Climate change thread of despair


#269

This is BS. The only planes that were damaged were those that were unable to fly out due to maintenance issues.

The structures that were damaged and destroyed are decades old.


#270

More to touch on that the US military has conducted studies around the impacts of climate change and found many of their installations at risk. The military has understood and been warned by external oversight to contend with the risks. As conditions change the threats multiply absent changes and so do the costs.


#271

The military games every possible scenario and all facilities are at risk and always have been.

We’ve had numerous bases in the gulf and up and down the east coast heavily damaged or destroyed by hurricanes for as long as we’ve had those bases and yards.

This was one of the quietest gulf and east coast hurricane seasons on record.

The money doesn’t exist to build all of our military facilities to withstand a cat 3 or higher level storm.


#272

Appears as if the arctic is notching out all time recorded lows for sea ice extent for this time of year.


#273

That is absolutely insane.

That’s 3 billion dollars worth of airplanes left to ride out a ■■■■■■■ hurricane.
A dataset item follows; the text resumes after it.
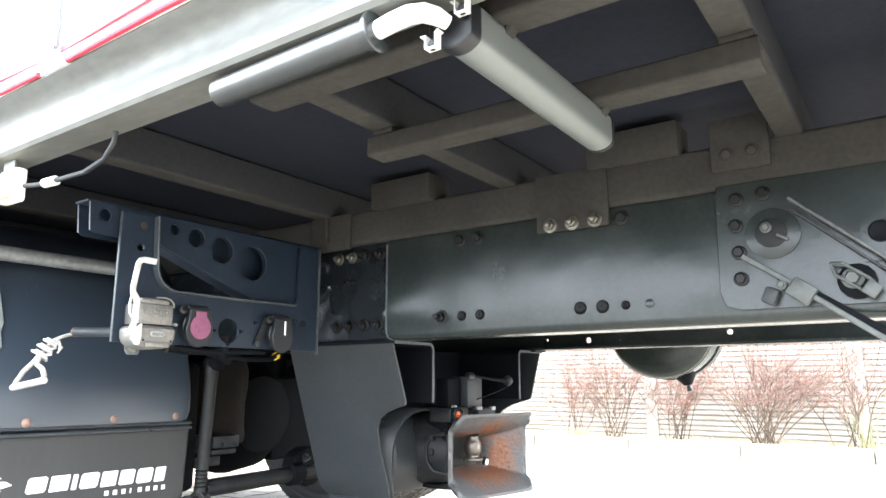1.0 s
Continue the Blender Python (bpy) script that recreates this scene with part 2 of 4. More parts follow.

Heads need to roll over this.


#274

Sure, and the military lost the game in this scenario who have chosen to base a third of the most expensive fighter planes ever developed that are no longer produced in structures incapable of handling or protecting said hardware against strong hurricanes in an area where there are strong hurricanes. It’s a legitimate question what other odds are rising that tips the scales against gamed outcome probabilities.


#275

You words will not matter, those people will keep reciting the same lies and distortions for decades, because they work with the uninformed masses.


#276

If you are talking about the process of carbon sequestration from the burning of fossil fuels, it’s still experimental. It’s also highly dangerous to pump CO2 into the earth, because you never know where it might seep out, to kill plants, animals, or humans.


#277

This graph is more meaningful:


#279

Sorry, that image did not download quite right. The image can be found here:

https://arctic-roos.org/


#280

What is more meaningful about that graph?


#281

It’s more complete.


#282

Completer.


#283

It seems less complete to me. It only includes data from, what, 6-7 years? Doesn’t seem very complete.


#284

More series than the initial chart. Though, since here on Hannity we all like to argue minutiae, the initial chart summarizes statistically the wad of series the second chart I posted. It also makes apparent that recent years are beyond the norm and the artic is plumbing new depths of historic ice cover for a given time. The trend is Santa’s home at the North Pole is melting.


#285

There’s far better graphs out there including some 3 axis renderings and spiral graphs that better convey the changes over time.


#286

Yeah the spiral ones are pretty depressing.


#287

And nospaces initial graph only contained two years of plotted data, 2012 and 2018, which led him to the erroneous conclusion that the current ice cover is at a record low for this date. The rest of the data was normalized making it useless to assist him in making the right conclusion, which is that the ice cover on this date is virtually tied with 2016. The normalized data is informative, but it does not give as accurate picture of ice coverage on a particular date as does the plots of consecutive individual years.


#288

“Virtually tied”?

Or is it lower. It looks lower to me. Seems the conclusion was correct and your graph confirms. Thanks for the extra data.

The overal trend is undeniable whether you agree with the above statement or not. Try not to get too nit picky.


#289

So complete that at the scale presented, it is impossible to use to select comparisons between years on a particular date

The original graph you posted probably used 2012 as the comparison year for the current state of ice cover because that was the year when the coverage was at its record lowest for the season since satellite observations began. But as can be seen on the graph I posted, the ice recovered faster as the winter approached that year than in 2016 and this year.